Another important problem is the extension to posets of classical
properties of chains. For instance one easily sees that a chain A
is scattered if the chain of inclusion of its initial intervals is
itself scattered (6.1.4). Let us again define a scattered poset A
by the non-embedding of Q in A. We say that A is finitely free if
every antichain restriction of A is finite (antichain = set of
mutually incomparable elements of the base). In 1969 Bonnet and
Pouzet proved that a poset A is finitely free and scattered iff the
ordering of inclusion of initial intervals of A is scattered. In
1981 Pouzet proved the equivalence with the a priori stronger
condition that A is topologically scattered: (see 6.7.4; a more
general result is due to Mislove 1984); ie: every non-empty set of
initial intervals contains an isolated elements for the simple
convergence topology.
In chapter 9 we begin the general theory of relations, with the
notions of local isomorphism, free interpretability and free
operator (9.1 to 9.3), which is the relationist version of a free
logical formula. This is generalized by the back-and-forth notions
in 10.10: the (k, p)-operator is the relationist version of the
elementary formula (first order formula with equality).
Chapter 12 connects relation theory with permutations: theorem of
the increasing number of orbits (Livingstone, Wagner in 12.4). Also
in this chapter homogeneity is introduced, then more deeply studied
in the Appendix written by Norbert Saucer.
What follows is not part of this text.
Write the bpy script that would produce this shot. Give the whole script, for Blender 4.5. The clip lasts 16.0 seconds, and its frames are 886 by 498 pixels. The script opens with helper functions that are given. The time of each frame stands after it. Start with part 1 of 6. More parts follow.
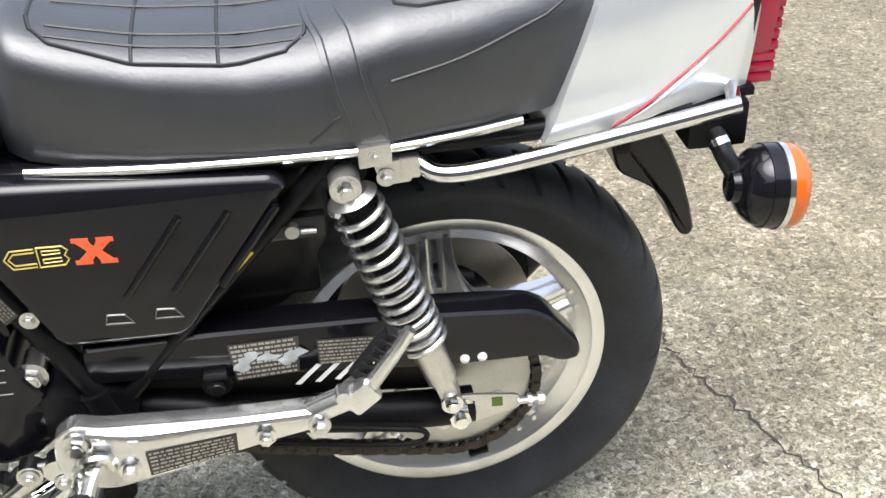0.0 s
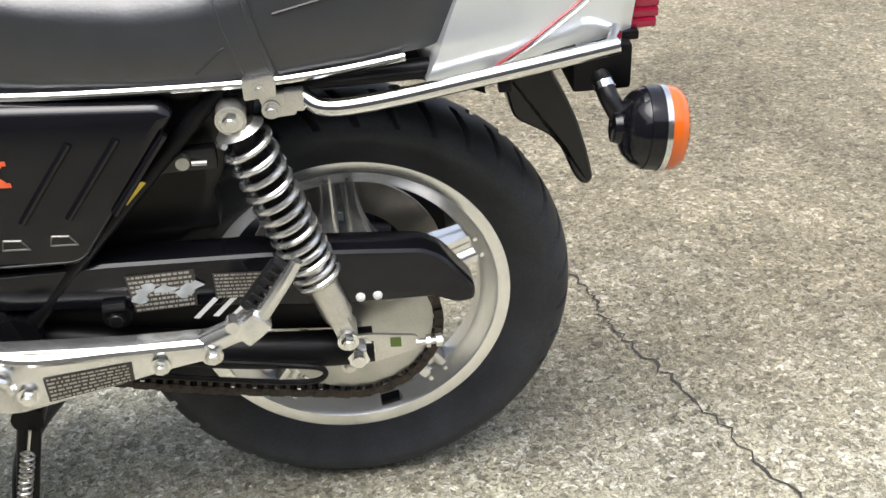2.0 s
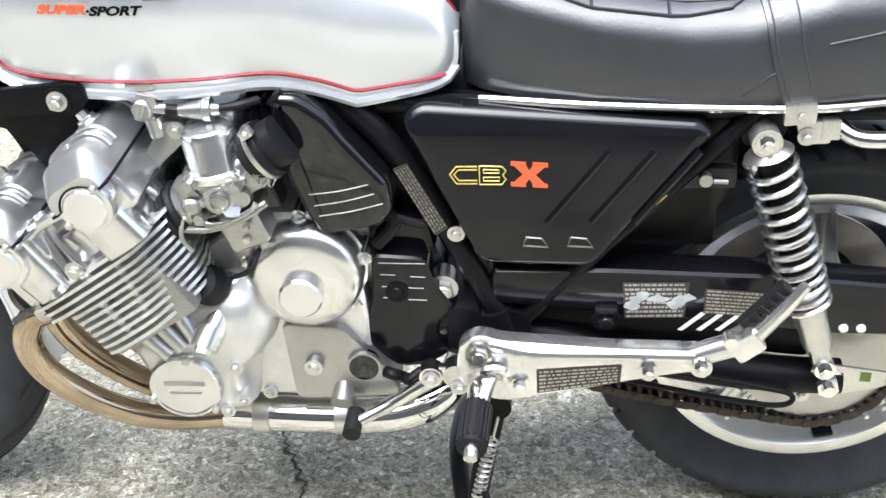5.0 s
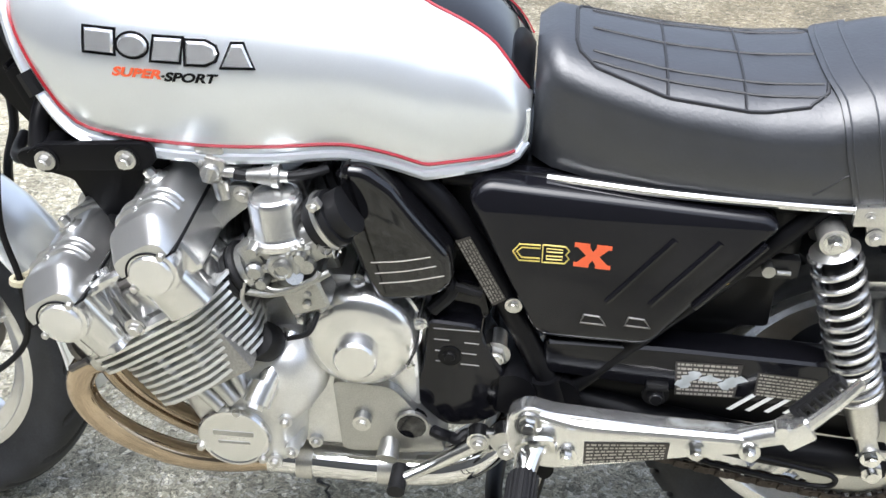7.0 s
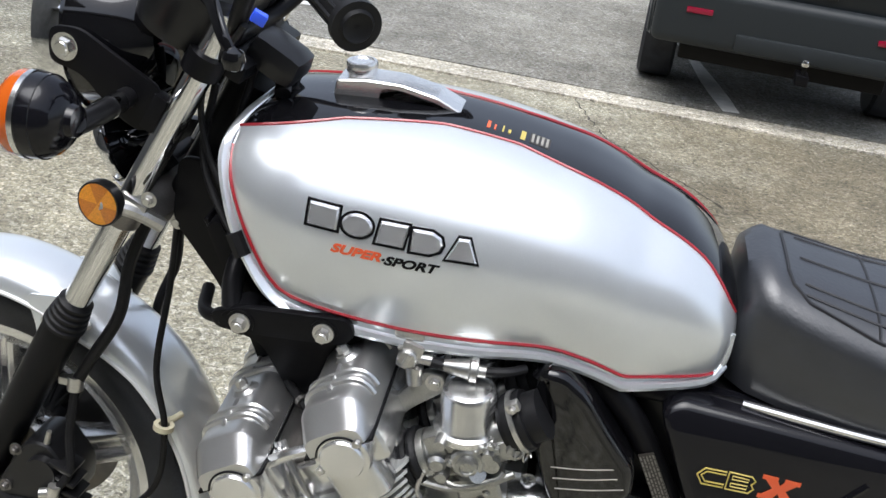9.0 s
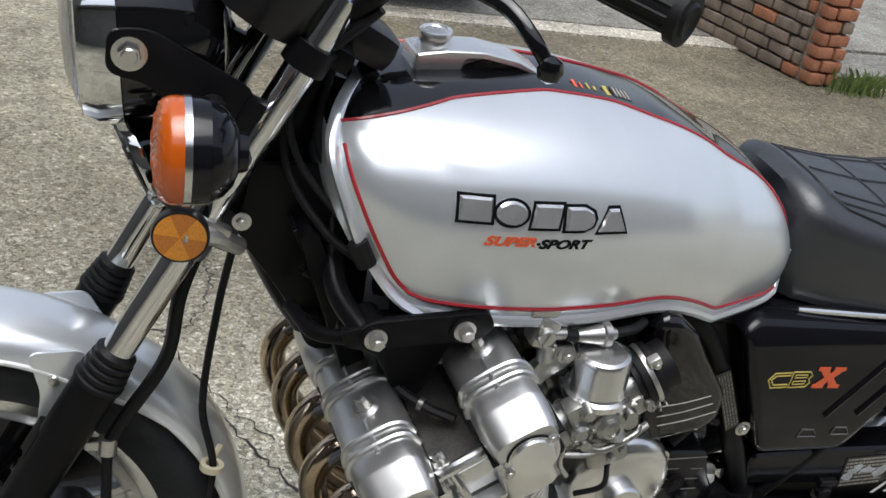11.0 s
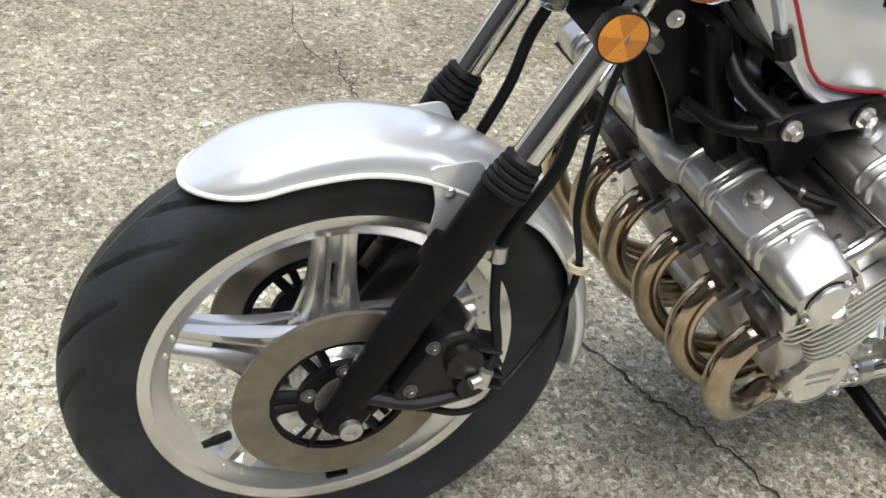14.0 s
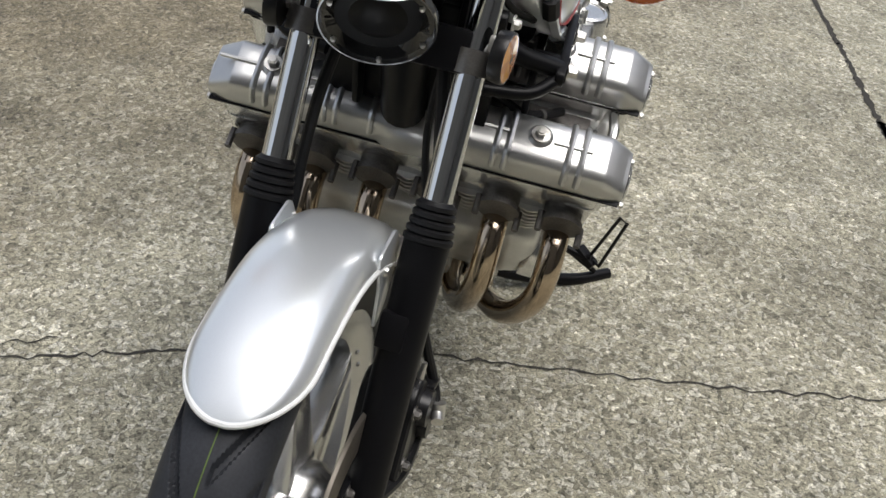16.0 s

Chapter 13 connects relation theory with finite permutation groups;
the main notions and results are due to Frasnay. Also mention the
extension to relations of adjacent elements, by Hodges, Lachlan,
Shelah who by this mean give an exact calculus of the reduction
threshold.
The book covers almost all present knowledge in Relation Theory,
from origins (Hausdorff 1914, Sierpinski 1928) to classical results
(Frasnay 1965, Laver 1968, Pouzet 1981) until recent important
publications (Abraham, Bonnet 1999).
All results are exposed in axiomatic set theory. This allows us,
for each statement, to specify if it is proved only from ZF axioms
of choice, the continuum hypothesis or only the ultrafilter axiom
or the axiom of dependent choice, for instance.